Another thing to be careful of with groupBy is that if you are working with a very large number of partitions, you need to be cognizant of the memory requirements. For example, it would not be a good idea to partition ephemeral session-identifiers into thousands or millions of unique sub-streams for some kind of stateful processing. The groupBy key for each partition will be in memory and there is no timeout mechanism. For this kind of processing, it would be better to maintain state in an actor and interface with the actor from the stream using mapAsync and the ask pattern, or the ask flow stage, which will maintain backpressure in the stream, as I detailed in my series on integrating actors and streams. The actor can also be used to implement a timeout mechanism, using a timer function, to stop the actor after a period of inactivity.

splitWhen and splitAfter

Similar to groupBy, splitWhen and splitAfter are two other operations that generate sub-streams. When they are suited to the workload, they can be used to greatly improve throughput, by dynamically creating sub-streams that can be executed in parallel.

Interestingly, the following example is one of the most efficient ways to execute the example workload that I have presented in this article.

Source(1 to 1000)
  .splitWhen(_ % 4 == 0)
  .map(spin)
  .async
  .mergeSubstreams
  .runWith(Sink.ignore)

This example arbitrarily emits a new sub-stream after every four elements. If the number of elements per sub-stream is much larger, say 1000, the performance will not be as good, since it will decrease the frequency at which sub-streams are created, ultimately decreasing the overall parallelism.
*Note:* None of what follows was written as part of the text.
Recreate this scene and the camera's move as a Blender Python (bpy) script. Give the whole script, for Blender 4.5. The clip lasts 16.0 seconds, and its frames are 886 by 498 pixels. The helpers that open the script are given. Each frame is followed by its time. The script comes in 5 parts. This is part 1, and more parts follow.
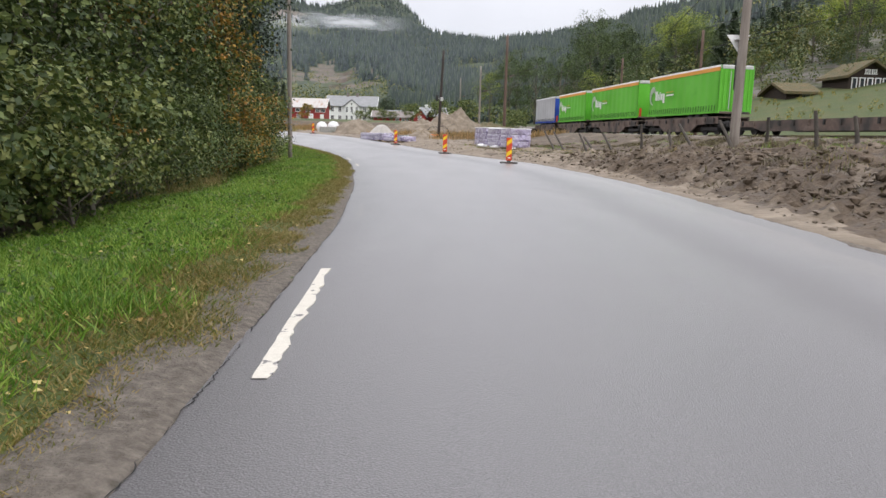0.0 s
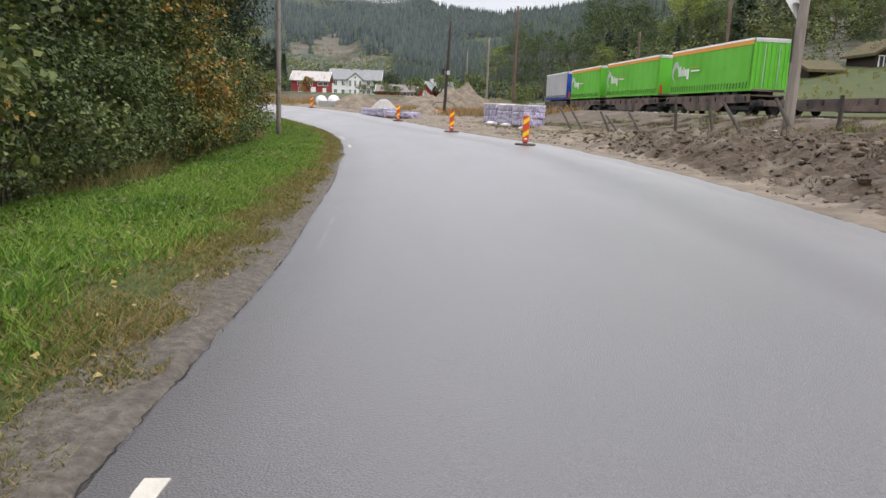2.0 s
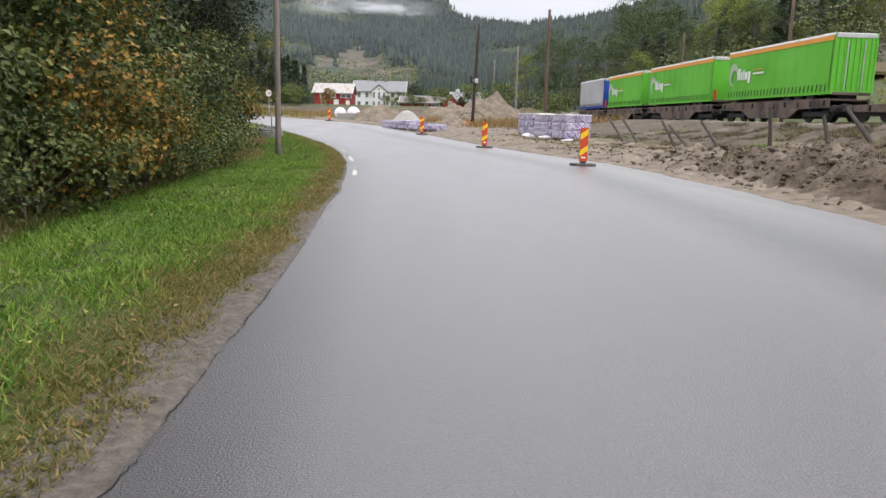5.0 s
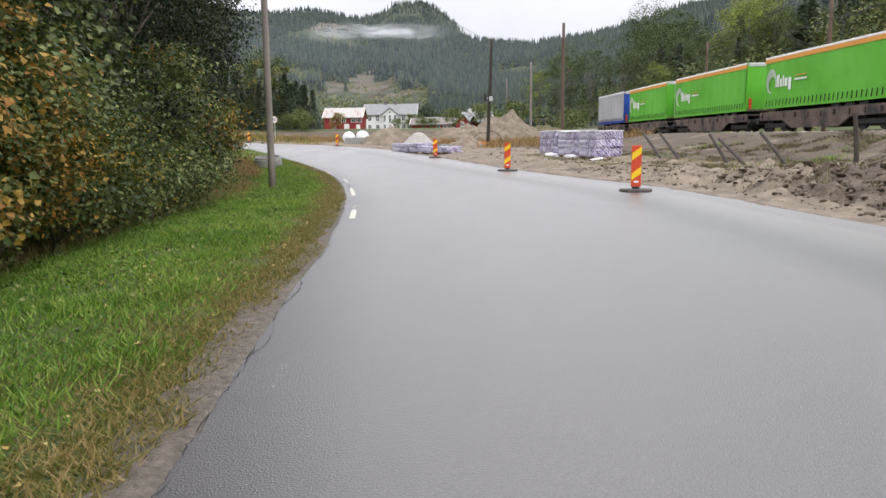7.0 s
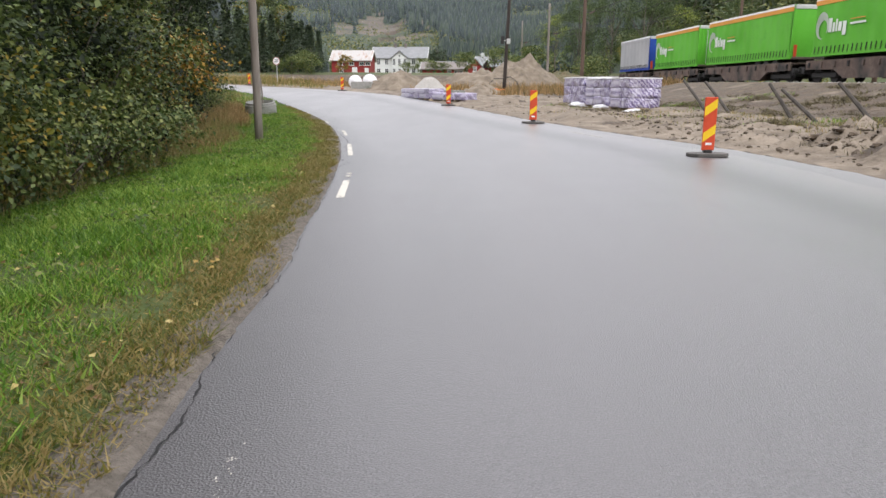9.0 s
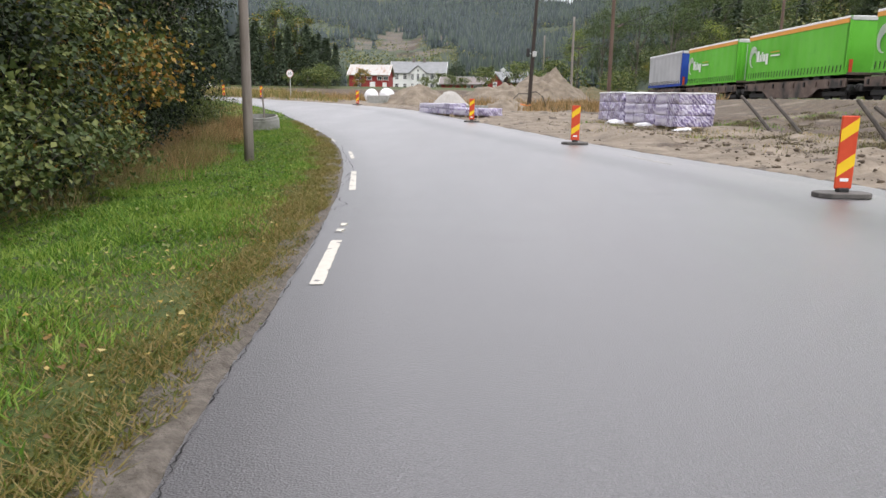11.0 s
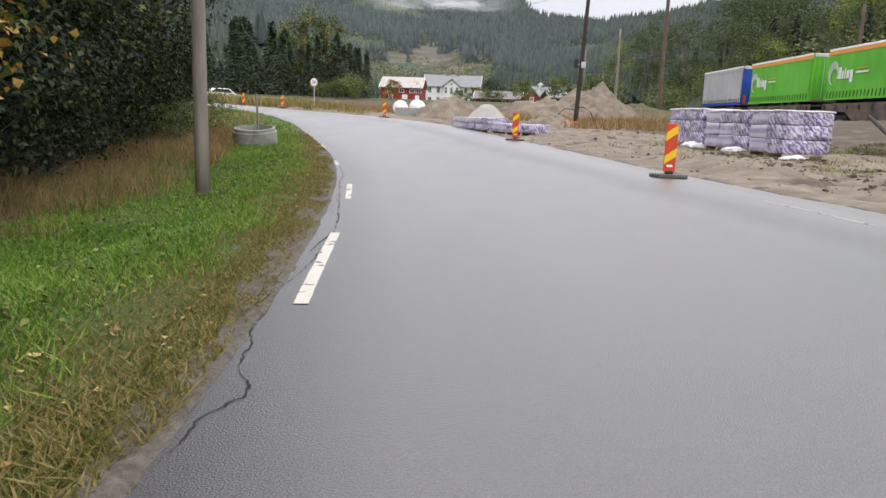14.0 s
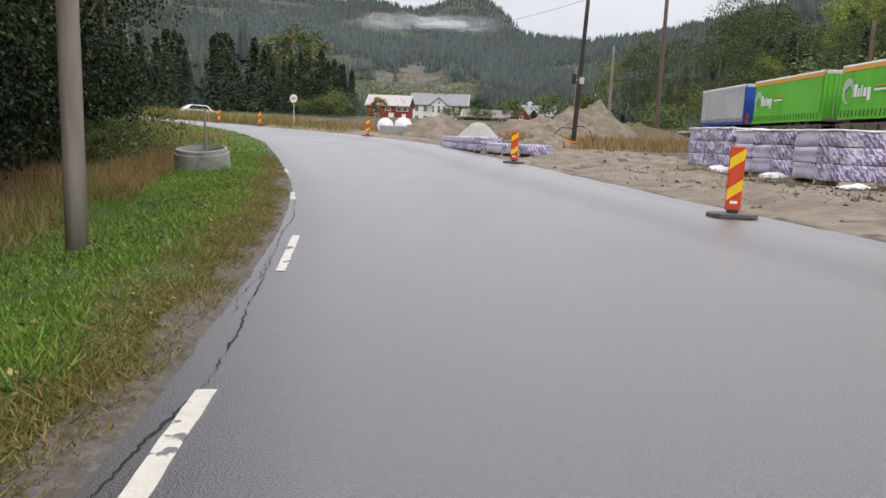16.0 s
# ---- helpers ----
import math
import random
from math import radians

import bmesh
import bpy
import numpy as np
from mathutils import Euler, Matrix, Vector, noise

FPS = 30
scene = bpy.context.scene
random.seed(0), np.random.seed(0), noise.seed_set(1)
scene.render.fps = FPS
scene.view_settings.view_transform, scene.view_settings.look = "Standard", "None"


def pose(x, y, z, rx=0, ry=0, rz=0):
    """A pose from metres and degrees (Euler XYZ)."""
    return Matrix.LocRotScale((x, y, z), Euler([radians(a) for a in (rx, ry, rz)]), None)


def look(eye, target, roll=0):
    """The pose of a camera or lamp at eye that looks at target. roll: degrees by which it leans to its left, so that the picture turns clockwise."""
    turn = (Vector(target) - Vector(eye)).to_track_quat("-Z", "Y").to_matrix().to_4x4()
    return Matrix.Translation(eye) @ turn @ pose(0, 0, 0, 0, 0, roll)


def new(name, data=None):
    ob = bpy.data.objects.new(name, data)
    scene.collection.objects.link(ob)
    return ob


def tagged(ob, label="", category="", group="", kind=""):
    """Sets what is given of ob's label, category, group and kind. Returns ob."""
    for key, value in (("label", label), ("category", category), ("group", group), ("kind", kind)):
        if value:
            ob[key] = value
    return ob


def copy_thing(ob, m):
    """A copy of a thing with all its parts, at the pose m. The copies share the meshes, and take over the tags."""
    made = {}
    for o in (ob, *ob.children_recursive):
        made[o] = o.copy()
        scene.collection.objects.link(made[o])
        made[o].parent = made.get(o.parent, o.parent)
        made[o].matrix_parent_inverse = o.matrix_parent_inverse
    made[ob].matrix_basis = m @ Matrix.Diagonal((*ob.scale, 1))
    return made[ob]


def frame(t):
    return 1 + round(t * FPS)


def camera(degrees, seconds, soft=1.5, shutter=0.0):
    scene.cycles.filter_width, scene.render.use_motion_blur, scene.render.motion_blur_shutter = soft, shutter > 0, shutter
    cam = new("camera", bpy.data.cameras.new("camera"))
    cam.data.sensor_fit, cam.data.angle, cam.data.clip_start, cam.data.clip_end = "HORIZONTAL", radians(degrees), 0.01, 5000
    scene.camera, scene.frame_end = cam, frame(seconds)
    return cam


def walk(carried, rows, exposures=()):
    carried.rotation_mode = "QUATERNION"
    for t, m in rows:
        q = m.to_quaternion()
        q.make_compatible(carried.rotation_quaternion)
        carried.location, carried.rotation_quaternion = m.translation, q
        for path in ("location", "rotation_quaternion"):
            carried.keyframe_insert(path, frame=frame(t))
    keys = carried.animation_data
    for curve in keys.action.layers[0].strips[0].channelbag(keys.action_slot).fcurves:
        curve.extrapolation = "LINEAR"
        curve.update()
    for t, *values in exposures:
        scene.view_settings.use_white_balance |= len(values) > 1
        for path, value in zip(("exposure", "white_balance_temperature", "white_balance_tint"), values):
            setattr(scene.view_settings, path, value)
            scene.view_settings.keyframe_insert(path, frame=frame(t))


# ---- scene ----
cam = camera(64.0, 16.0, 1.5, 0.0)
PATH = [
    (0, (0.834, -8.687, 1.144), (0.893, -6.713, 0.83), 1.5),
    (0.5, (0.867, -7.791, 1.16), (0.92, -5.818, 0.836), 1.4),
    (1, (0.863, -6.777, 1.165), (0.919, -4.806, 0.828), 1.8),
    (1.5, (0.849, -5.759, 1.174), (0.908, -3.791, 0.824), 2.3),
    (2, (0.847, -4.81, 1.184), (0.898, -2.847, 0.804), 2.2),
    (2.5, (0.819, -3.865, 1.119), (0.873, -1.899, 0.757), 2.7),
    (3, (0.775, -2.892, 1.131), (0.822, -0.925, 0.772), 3.0),
    (3.5, (0.712, -1.908, 1.129), (0.75, 0.059, 0.765), 3.2),
    (4, (0.722, -0.931, 1.17), (0.743, 1.032, 0.783), 2.7),
    (6.5, (0.498, 4.166, 1.256), (0.433, 6.144, 0.968), -0.2),
    (7, (0.421, 5.057, 1.268), (0.354, 7.034, 0.972), -0.6),
    (7.5, (0.343, 5.939, 1.277), (0.27, 7.898, 0.878), -0.3),
    (8, (0.292, 6.825, 1.306), (0.21, 8.781, 0.901), -0.3),
    (10.5, (-0.259, 11.311, 1.254), (-0.357, 13.245, 0.755), 1.4),
    (11, (-0.329, 12.271, 1.244), (-0.462, 14.226, 0.843), 0.8),
    (11.5, (-0.392, 13.171, 1.247), (-0.556, 15.118, 0.82), 0.3),
    (12, (-0.486, 14.117, 1.23), (-0.644, 16.064, 0.801), 0.7),
    (12.5, (-0.601, 15.082, 1.207), (-0.778, 17.025, 0.766), 1.4),
    (13, (-0.707, 16.023, 1.199), (-0.861, 17.981, 0.817), 1.5),
    (13.5, (-0.843, 17.097, 1.223), (-1.02, 19.058, 0.874), 1.4),
    (14, (-0.976, 18.048, 1.199), (-1.19, 20.003, 0.835), 2.1),
    (14.5, (-1.115, 19.04, 1.223), (-1.301, 20.999, 0.863), 2.0),
    (15, (-1.225, 19.997, 1.214), (-1.39, 21.958, 0.855), 2.6),
    (15.5, (-1.343, 20.934, 1.229), (-1.552, 22.891, 0.871), 2.1),
    (16, (-1.471, 21.847, 1.216), (-1.651, 23.814, 0.904), 2.3),
]
walk(cam, [(t, look(eye, target, roll)) for t, eye, target, roll in PATH],
     exposures=[(0.0, 0.04), (3.5, 0.06), (7.0, 0.14), (10.5, 0.16), (13.0, 0.1), (15.0, -0.03), (16.0, -0.1)])

# ---- light ----
world = bpy.data.worlds.new("world")
scene.world = world
world.use_nodes = True
wn, wl = world.node_tree.nodes, world.node_tree.links
bg = wn["Background"]
sky = wn.new("ShaderNodeTexSky")
sky.sky_type = 'NISHITA'
sky.sun_disc = False
sky.sun_elevation = radians(38)
sky.sun_rotation = radians(150)
# overcast layer: cloud brighter towards the zenith, with soft lumps
tc = wn.new("ShaderNodeTexCoord")
sep = wn.new("ShaderNodeSeparateXYZ")
wl.new(tc.outputs["Generated"], sep.inputs[0])
ramp = wn.new("ShaderNodeValToRGB")
ramp.color_ramp.elements[0].position, ramp.color_ramp.elements[0].color = 0.0, (6.5, 6.55, 7.1, 1)
ramp.color_ramp.elements[1].position, ramp.color_ramp.elements[1].color = 0.75, (23.5, 23.2, 24.4, 1)
mid = ramp.color_ramp.elements.new(0.22)
mid.color = (9.2, 9.2, 9.9, 1)
high = ramp.color_ramp.elements.new(0.4)
high.color = (16.0, 15.9, 16.8, 1)
wl.new(sep.outputs["Z"], ramp.inputs[0])
cl = wn.new("ShaderNodeTexNoise")
cl.inputs["Scale"].default_value = 3.0
cl.inputs["Detail"].default_value = 5
wl.new(tc.outputs["Generated"], cl.inputs["Vector"])
mr = wn.new("ShaderNodeMapRange")
mr.inputs["From Min"].default_value, mr.inputs["From Max"].default_value = 0.3, 0.7
mr.inputs["To Min"].default_value, mr.inputs["To Max"].default_value = 0.9, 1.06
wl.new(cl.outputs["Fac"], mr.inputs["Value"])
mul = wn.new("ShaderNodeMixRGB")
mul.blend_type, mul.inputs[0].default_value = 'MULTIPLY', 1.0
wl.new(ramp.outputs[0], mul.inputs[1])
wl.new(mr.outputs[0], mul.inputs[2])
mix = wn.new("ShaderNodeMixRGB")
mix.inputs[0].default_value = 0.9
wl.new(sky.outputs[0], mix.inputs[1])
wl.new(mul.outputs[0], mix.inputs[2])
wl.new(mix.outputs[0], bg.inputs["Color"])
bg.inputs["Strength"].default_value = 0.11

sun = new("sun", bpy.data.lights.new("sun", "SUN"))
sun.data.energy, sun.data.angle, sun.data.color = 0.8, radians(25), (1.0, 0.96, 0.9)
sun.matrix_basis = look((30, -50, 60), (0, 10, 0))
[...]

Being able to partition a workload in this manner usually depends on the workload itself. In an IoT scenario, one might partition a collection of messages from a single device based on a delimiter for individual messages. Depending on how it is used, this partitioning scheme may or may not maintain total ordering within the stream. Of course, it can also be used in combination with the other partitioning schemes presented in this article—perhaps first partitioning messages based on a unique device-identifier using Partition, then partitioning collections of messages from a single device using splitWhen or splitAfter.

Since the parallelism is basically unlimited in this case, it can make sense to limit the parallelism relative to the number of underlying CPU cores. This can be done with mergeSubstreamsWithParallelism. The following example results in no more than four sub-streams being created at any one time and a new sub-stream will not be created until one of the previous four has been merged and completed.

Source(1 to 1000)
  .splitWhen(_ % 4 == 0)
  .map(spin)
  .async
  .mergeSubstreamsWithParallelism(4)
  .runWith(Sink.ignore)

Summary

In this article, I explored how to partition Akka Streams, with an emphasis on maximizing throughput. When partitioning a stream to improve performance, the idea is to partition the stream so that it can maximize the use of CPU cores, or IO, depending on the type of workload. For the partitioned stages of the stream, the techniques that I explored in my previous article, on maximizing the throughput for individual streams, remain important. In a future article, I will explore how streams can be partitioned externally, to maximize scalability and provide high-availability.